On 6/17/12 7:07 PM, "Daniel Dai" <da...@hortonworks.com> wrote:

> I see subprocess problem before. This is because we bundle jython.jar
> instead of jython-standalone.jar, see PIG-2665.
> 
> On Fri, Jun 15, 2012 at 6:30 PM, Chun Yang
> <cy...@contractor.salesforce.com>wrote:
> 
>> Hi all,
>> 
>> I'm trying to run the mahout canopy clustering algorithm through a
>> Python-embedded Pig script. The embedded Pig part of the script works
>> (using
>> compileFromFile, bind, runSingle), but I can't figure out how to run mahout
>> from the same script. Originally I tried running mahout via
>> subprocess.call,
>> but when trying to import subprocess, I get:
>> 
>> ImportError: No module named subprocess
>> 
>> Similar errors occur when I try to import sys or os modules.
>> 
>> Next I tried just instantiating the CanopyClustering class, but got a
>> similar error when using the following import statement:
>> 
>> from org.apache.mahout.clustering.canopy import CanopyDriver
>> 
>> #=> ImportError: No module named mahout
>> 
>> The ImportErrors don't occur when I run Python interactively.

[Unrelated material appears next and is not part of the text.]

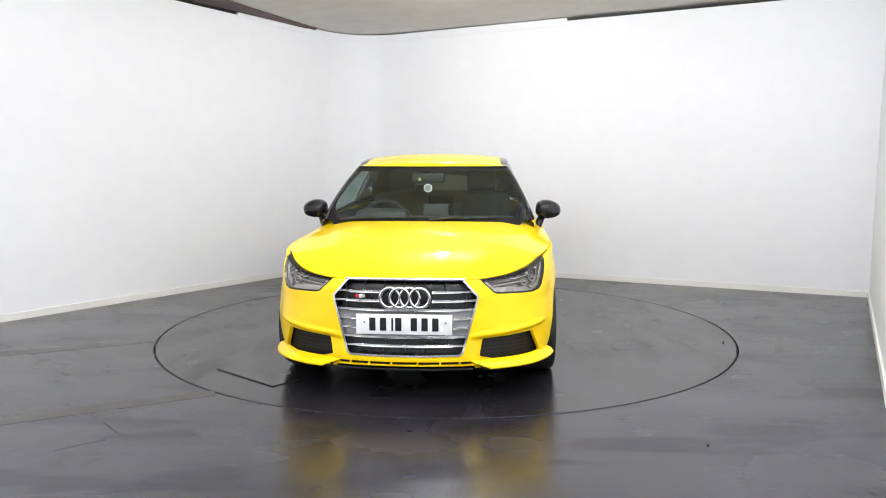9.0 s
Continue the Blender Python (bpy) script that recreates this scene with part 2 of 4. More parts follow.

Is this a
>> Jython problem? Am I not setting some path properly?
>> 
>> Other possibly useful info:
>> - I'm including the mahout jars in the pig.additional.jars property.
>> - I'm running the script using Pig, i.e., `pig myscript.py`
>> 
>> Thanks,
>> Chun
>> 
>> 


Re: Importing python modules in embedded pig

Posted by Daniel Dai <da...@hortonworks.com>.
I see subprocess problem before. This is because we bundle jython.jar
instead of jython-standalone.jar, see PIG-2665.

On Fri, Jun 15, 2012 at 6:30 PM, Chun Yang
<cy...@contractor.salesforce.com>wrote:

> Hi all,
>
> I'm trying to run the mahout canopy clustering algorithm through a
> Python-embedded Pig script. The embedded Pig part of the script works
> (using
> compileFromFile, bind, runSingle), but I can't figure out how to run mahout
> from the same script. Originally I tried running mahout via
> subprocess.call,
> but when trying to import subprocess, I get:
>
> ImportError: No module named subprocess
>
> Similar errors occur when I try to import sys or os modules.
>
> Next I tried just instantiating the CanopyClustering class, but got a
> similar error when using the following import statement:
>
> from org.apache.mahout.clustering.canopy import CanopyDriver
>
> #=> ImportError: No module named mahout
>
> The ImportErrors don't occur when I run Python interactively. Is this a
> Jython problem? Am I not setting some path properly?
>
> Other possibly useful info:
> - I'm including the mahout jars in the pig.additional.jars property.
> - I'm running the script using Pig, i.e., `pig myscript.py`
>
> Thanks,
> Chun
>
>